The cerebral president, who most recently shook hands with America-hater Hugo Chavez of Venezuela and plans talks with nuke-happy Iranian leaders, was content to muse philosophically: “Could we have gotten that same information without resorting to these techniques?”
(Still, he did steal Mr. Bush’s daily mantra that his first obligation is to keep the American people safe: “That’s the responsibility I wake up with and it’s the responsibility I go to sleep with.)
But on the arbitrary day of presidential measurement, Mr. Obama often appeared to still be running for office. In one breath, he said: “I do think that, to my Republican friends, I want them to realize that me reaching out to them has been genuine.”
In another: “There is still a certain quotient of political posturing and bickering that takes place even when we’re in the middle of really big crises,” with “political posturing” targeted at Republicans who apparently do not believe their jobs are to rubber-stamp each expensive Obama initiative.

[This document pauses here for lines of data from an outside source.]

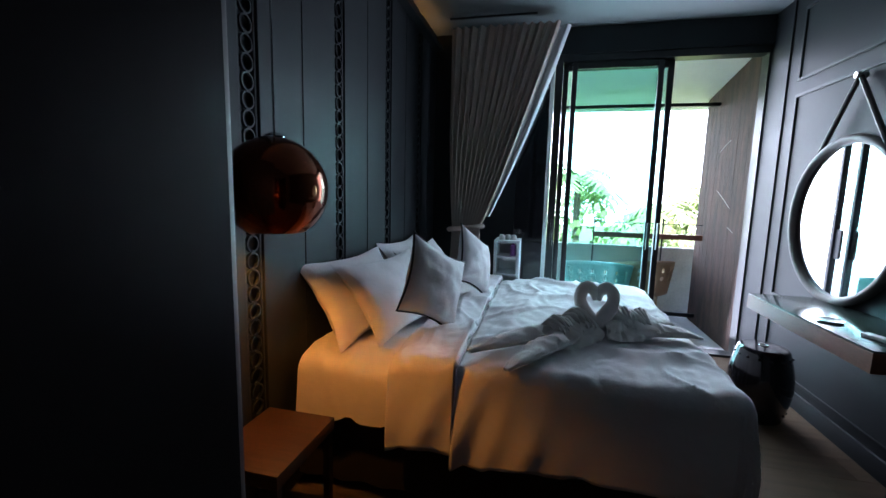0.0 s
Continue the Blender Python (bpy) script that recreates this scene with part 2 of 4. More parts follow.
BACKDROP = glow_mat("hazy_white_sky", (0.93, 0.98, 1.0), 0.8)
GLOW_COVE = glow_mat("warm_cove_strip", (1.0, 0.45, 0.10), 1.2)

# ---- building helpers ----


def box(x0, x1, y0, y1, z0, z1, bevel=0.0, bm=None, seg=2):
    bm = bm or bmesh.new()
    r = bmesh.ops.create_cube(bm, size=1.0, matrix=Matrix.Translation(((x0 + x1) / 2, (y0 + y1) / 2, (z0 + z1) / 2)) @ Matrix.Diagonal((x1 - x0, y1 - y0, z1 - z0, 1)))
    if bevel:
        edges = list({e for v in r["verts"] for e in v.link_edges})
        bmesh.ops.bevel(bm, geom=edges, offset=bevel, segments=seg, affect='EDGES', profile=0.6)
    return bm


def lathe(profile, at=(0, 0, 0), steps=40, axis='Z'):
    """A turned solid from (radius, height) pairs."""
    bm = bmesh.new()
    rings = []
    for r, z in profile:
        ring = []
        for i in range(steps):
            a = 2 * math.pi * i / steps
            p = Vector((r * math.cos(a), r * math.sin(a), z))
            if axis == 'X':
                p = Vector((p.z, p.x, p.y))
            elif axis == 'Y':
                p = Vector((p.x, p.z, p.y))
            ring.append(bm.verts.new(p + Vector(at)))
        rings.append(ring)
    for a, b in zip(rings, rings[1:]):
        for i in range(steps):
            bm.faces.new((a[i], a[(i + 1) % steps], b[(i + 1) % steps], b[i]))
    for ring in (rings[0], rings[-1]):
        bm.faces.new(ring)
    bmesh.ops.recalc_face_normals(bm, faces=bm.faces)
    return bm


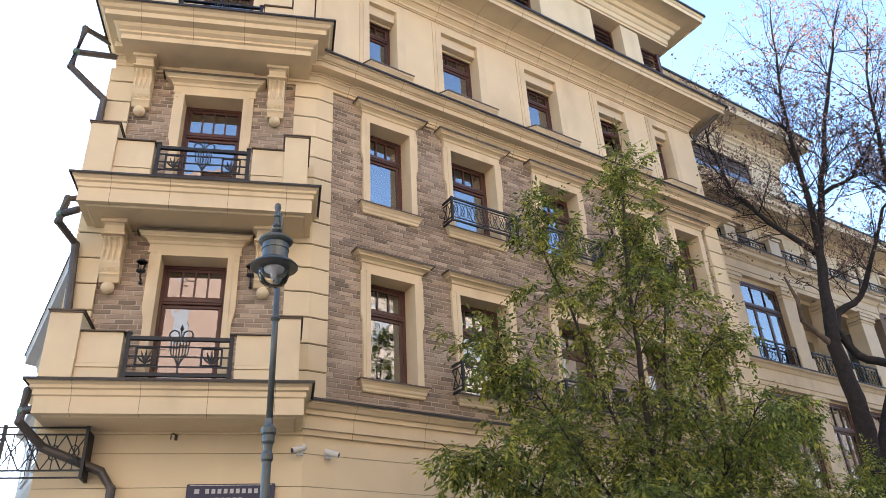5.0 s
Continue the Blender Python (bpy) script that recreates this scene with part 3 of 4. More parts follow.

Mr. Obama sought to portray the Republican definition of bipartisanship as “a situation in which basically, wherever there are philosophical differences, I have to simply go along with ideas that have been rejected by the American people in a historic election.”
He added: “We’re probably not going to make progress,” and in case the other party missed the message, he later said that “opposing our approach on every front is probably not a good political strategy.”
Casting blame on Mr. Bush for the economic woes, the president vowed that “even as we clear away the wreckage of this recession, I’ve also said that we can’t go back to an economy that’s built on a pile of sand.”
(He did not mention the loss of nearly 2 million jobs in his first 100 days, nor the $350 billion deficit the federal government incurred in the first financial quarter.)